* begin INFORMATION PROVIDED *
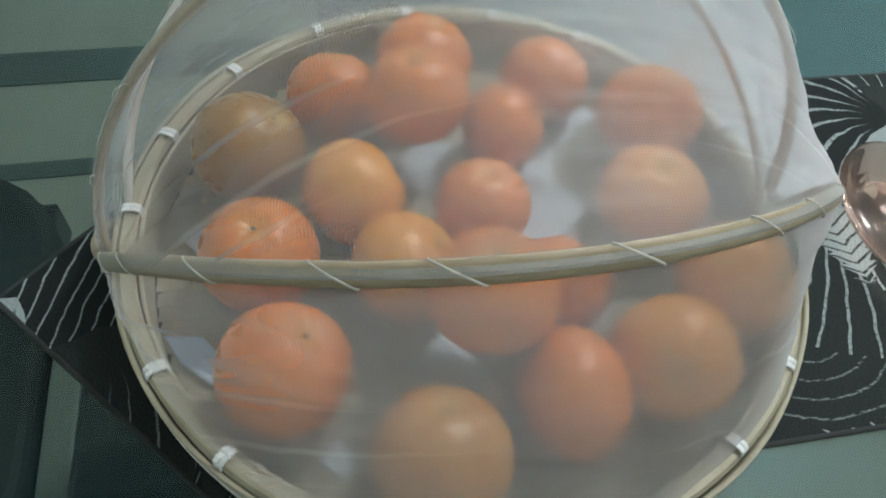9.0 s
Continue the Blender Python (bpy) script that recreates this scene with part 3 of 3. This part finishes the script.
# ---- paper in the basket ----
def paper_sheet(name, corners, z, material, label, seed):
    bm = bmesh.new()
    f = bm.faces.new([bm.verts.new((x, y, 0)) for x, y in corners])
    bmesh.ops.triangulate(bm, faces=[f])
    bmesh.ops.subdivide_edges(bm, edges=bm.edges[:], cuts=6, use_grid_fill=True)
    for v in bm.verts:
        v.co.z = z + 0.0012 * noise.noise((v.co.x * 40, v.co.y * 40, seed)) + 0.0012
    bmesh.ops.solidify(bm, geom=bm.faces[:], thickness=0.0002)
    return thing(name, bm, material, label, "paper", "paper lining")


LINING = "white torn paper lining under the mandarins"
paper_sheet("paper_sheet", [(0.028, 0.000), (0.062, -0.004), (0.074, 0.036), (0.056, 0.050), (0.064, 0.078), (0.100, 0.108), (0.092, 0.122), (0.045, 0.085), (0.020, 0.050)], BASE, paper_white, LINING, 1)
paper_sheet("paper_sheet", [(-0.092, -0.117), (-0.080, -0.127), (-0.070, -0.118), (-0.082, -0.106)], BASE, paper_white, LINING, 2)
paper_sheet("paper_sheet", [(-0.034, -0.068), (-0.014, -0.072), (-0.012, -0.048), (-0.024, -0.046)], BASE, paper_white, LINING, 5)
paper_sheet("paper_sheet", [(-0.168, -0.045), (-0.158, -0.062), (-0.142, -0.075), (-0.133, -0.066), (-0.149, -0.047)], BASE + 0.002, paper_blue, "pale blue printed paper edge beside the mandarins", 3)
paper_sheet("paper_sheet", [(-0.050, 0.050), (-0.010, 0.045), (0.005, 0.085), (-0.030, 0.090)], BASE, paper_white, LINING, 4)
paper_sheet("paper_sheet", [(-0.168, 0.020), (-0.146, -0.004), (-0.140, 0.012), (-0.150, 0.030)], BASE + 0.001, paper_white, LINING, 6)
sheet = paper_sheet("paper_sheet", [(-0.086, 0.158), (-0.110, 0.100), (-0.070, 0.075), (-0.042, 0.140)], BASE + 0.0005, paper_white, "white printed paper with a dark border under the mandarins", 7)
for p, q in (((-0.0885, 0.163), (-0.116, 0.098)), ((-0.0885, 0.163), (-0.040, 0.1455))):
    line = [Vector((p[0] + (q[0] - p[0]) * t / 6, p[1] + (q[1] - p[1]) * t / 6, BASE + 0.0034 + 0.0003 * math.sin(t))) for t in range(7)]
    part("dark_border", sweep(line, [(-0.0045, -0.0002), (0.0045, -0.0002), (0.0045, 0.0002), (-0.0045, 0.0002)]), ink_grey, sheet, "dark printed border", False)


# ---- mandarins ----
def mandarin_mesh(name, material, squash, seed):
    """An oblate fruit about its axis, with a dimple at the stem and a shallow one below; radius 1 before scaling."""
    bm = bmesh.new()
    rows, cols = 22, 36
    rings = []
    for i in range(rows + 1):
        th = math.pi * i / rows
        ring = []
        for k in range(cols if 0 < i < rows else 1):
            ph = 2 * math.pi * k / cols
            d = Vector((math.sin(th) * math.cos(ph), math.sin(th) * math.sin(ph), math.cos(th)))
            r = 1 + 0.022 * noise.noise(d * 1.6 + Vector((seed, 0, 0))) + 0.008 * noise.noise(d * 5 + Vector((seed, 3, 0)))
            dent = 0.20 * math.exp(-(th / 0.25) ** 2) + 0.05 * math.exp(-((math.pi - th) / 0.25) ** 2)
            pleat = 0.020 * math.cos(9 * ph + seed) * math.exp(-((th - 0.32) / 0.16) ** 2)
            ring.append(bm.verts.new(Vector((d.x, d.y, d.z * squash)) * (r - dent + pleat)))
        rings.append(ring)
    for a, b in zip(rings, rings[1:]):
        for k in range(cols):
            q = list(dict.fromkeys([a[k % len(a)], a[(k + 1) % len(a)], b[(k + 1) % len(b)], b[k % len(b)]]))
            bm.faces.new(q)
    return bm


def calyx_bm(seed):
    bm = bmesh.new()
    n = 10
    mid = bm.verts.new((0, 0, 0.035))
    rim = []
    for k in range(n):
        a = 2 * math.pi * k / n
        r = (0.125 if k % 2 else 0.075) * (1 + 0.2 * math.sin(seed + k))
        rim.append(bm.verts.new((r * math.cos(a), r * math.sin(a), 0.012 if k % 2 else 0.018)))
    for k in range(n):
        bm.faces.new((mid, rim[k], rim[(k + 1) % n]))
    low = [bm.verts.new((v.co.x, v.co.y, v.co.z - 0.03)) for v in rim]
    for k in range(n):
        bm.faces.new((rim[k], low[k], low[(k + 1) % n], rim[(k + 1) % n]))
    return bm


# x, y, z, radius, axis, peel, squash
FRUIT = [
    (-0.0181, 0.1343, 0.7845, 0.0316, (0.3, 0.3, 0.9), "o", 0.93),
    (-0.0304, 0.0719, 0.8107, 0.0302, (-0.15, 0.2, 1), "o", 0.90),
    (-0.0772, 0.1044, 0.7821, 0.0292, (0.05, 0.5, 0.9), "o", 0.92),
    (0.0250, 0.0743, 0.7816, 0.0268, (0.8, -0.2, 0.5), "o", 0.94),
    (0.0596, 0.1169, 0.7815, 0.0294, (0.5, 0.6, 0.5), "o", 0.93),
    (0.1184, 0.0777, 0.7860, 0.0331, (0.25, 0.2, 1), "o", 0.92),
    (-0.1258, 0.0590, 0.7845, 0.0329, (0.6, 0.1, 0.8), "g", 0.94),
    (-0.0681, 0.0221, 0.7855, 0.0304, (0.5, 0.2, 0.2), "a", 0.92),
    (0.0035, 0.0144, 0.7805, 0.0278, (0.1, 0.2, 1), "o", 0.92),
]
FRUIT += [
    (0.1030, 0.0142, 0.7825, 0.0318, (0.02, 0.02, 1), "a", 0.88),
    (-0.1183, -0.0146, 0.7825, 0.0310, (0.0, -0.05, 1), "o", 0.90),
    (-0.0431, -0.0274, 0.7820, 0.0306, (0.7, 0.1, 0.7), "a", 0.90),
    (-0.0067, -0.0637, 0.8125, 0.0318, (0.0, 0.2, 1), "o", 0.88),
    (0.0369, -0.0420, 0.7815, 0.0264, (0.4, 0.5, 0.5), "o", 0.97),
    (0.1286, -0.0485, 0.7860, 0.0315, (0.5, -0.4, 0.4), "a", 0.97),
    (0.0825, -0.0905, 0.7845, 0.0319, (-0.3, -0.6, 0.5), "a", 0.95),
    (0.0290, -0.1042, 0.7825, 0.0320, (1, 0.1, 0.15), "o", 0.84),
    (-0.0364, -0.1300, 0.7860, 0.0313, (0.04, 0.46, 0.87), "t", 0.97),
    (-0.1042, -0.0836, 0.7865, 0.0316, (0.44, 0.14, 0.87), "o", 0.98),
]
PEELS = {"o": (peel_orange, "ripe orange mandarin with a small dry stem scar in the basket"), "a": (peel_amber, "amber yellow orange mandarin with a dry stem scar in the basket"), "t": (peel_tan, "dull amber mandarin with a greenish dimpled crown in the basket"), "g": (peel_green, "half green mandarin with an orange flank in the basket")}
for k, (x, y, z, r, axis, kind, squash) in enumerate(FRUIT):
    material, label = PEELS[kind]
    bm = mandarin_mesh("mandarin", material, squash, k * 3.7)
    bm.transform(Matrix.Scale(r, 4))
    turn = Vector(axis).normalized().to_track_quat("Z", "Y").to_matrix().to_4x4()
    ob = thing("mandarin", bm, material, label, "mandarin", "mandarins in the basket")
    ob.matrix_world = Matrix.Translation((x, y, z)) @ turn
    cb = calyx_bm(k)
    cb.transform(Matrix.Translation((0, 0, r * squash * 0.797)) @ Matrix.Scale(r, 4))
    part("stem_scar", cb, calyx_green, ob, "small dry green stem scar")


# ---- dish, cables, paper ----
def oval_dish():
    prof = [(0, 0.0025), (0.54, 0.0025), (0.58, 0.0013), (0.64, 0.0013), (0.67, 0.0030), (0.78, 0.0065), (0.90, 0.0110), (0.98, 0.0135), (1.0, 0.0150), (0.995, 0.0172), (0.965, 0.0184), (0.93, 0.0176),
            (0.88, 0.0158), (0.76, 0.0118), (0.68, 0.0098), (0.645, 0.0112), (0.61, 0.0110), (0.585, 0.0076), (0.56, 0.0060), (0.50, 0.0054), (0, 0.0054)]
    bm = lathe(prof, 96, 0.0385, 0.0580)
    ob = thing("glass_dish", bm, dish_glass, "oval pinkish amber glass dish on the patterned runner", "dish")
    ob.matrix_world = Matrix.Translation((0.272, 0.009, 0.7512)) @ Matrix.Rotation(radians(-13), 4, "Z")
    ob.visible_shadow = False


oval_dish()


def cable(points, label):
    pts = [Vector((x, y, TABLE + 0.0014 + z)) for x, y, z in points]
    smooth = []
    for i in range(len(pts) - 1):
        p0, p1, p2, p3 = pts[max(i - 1, 0)], pts[i], pts[i + 1], pts[min(i + 2, len(pts) - 1)]
        for s in range(8):
            t = s / 8
            smooth.append(0.5 * ((2 * p1) + (p2 - p0) * t + (2 * p0 - 5 * p1 + 4 * p2 - p3) * t * t + (3 * p1 - p0 - 3 * p2 + p3) * t ** 3))
    smooth.append(pts[-1])
    thing("cable", sweep(smooth, round_section(0.0012, 8)), cord_white, label, "cable", "cables on the table")


cable([(0.36, 0.40, 0), (0.388, 0.354, 0.0), (0.427, 0.291, 0.0005), (0.465, 0.267, 0), (0.54, 0.225, 0)], "thin white cable lying across the glass table")
cable([(0.50, 0.42, 0), (0.473, 0.358, 0), (0.444, 0.325, 0.0), (0.424, 0.290, 0.0037), (0.416, 0.248, 0), (0.425, 0.191, 0), (0.45, 0.15, 0.003), (0.50, 0.10, 0.004)], "thin white cable curling over the glass table")
cable([(0.47, 0.41, 0), (0.474, 0.356, 0.0035), (0.486, 0.32, 0), (0.505, 0.28, 0), (0.56, 0.25, 0.0035)], "thin white cable lying across the glass table")

bm = box((0.0, 0.0, 0.0), (0.10, 0.14, 0.0012), 0.0004)
sheet = thing("paper_note", bm, paper_white, "blank white card lying on the glass table", "card", smooth=False)
sheet.matrix_world = Matrix.Translation((0.422, 0.324, TABLE + 0.0006)) @ Matrix.Rotation(radians(38), 4, "Z")

bm = bmesh.new()
bmesh.ops.create_icosphere(bm, subdivisions=2, radius=0.0028)
for v in bm.verts:
    v.co *= 1 + 0.35 * noise.noise(v.co * 700)
    v.co.z *= 0.55
crumb = thing("crumb", bm, crumb_dark, "dark dry crumb lying on the glass table", "crumb")
crumb.location = (-0.110, 0.204, TABLE + 0.0014)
* end INFORMATION PROVIDED *
EXERCISE GOAL:
Report all lines of the data that include the word "part".

RESULT BELOW:
Continue the Blender Python (bpy) script that recreates this scene with part 3 of 3. This part finishes the script.
    part("dark_border", sweep(line, [(-0.0045, -0.0002), (0.0045, -0.0002), (0.0045, 0.0002), (-0.0045, 0.0002)]), ink_grey, sheet, "dark printed border", False)
    part("stem_scar", cb, calyx_green, ob, "small dry green stem scar")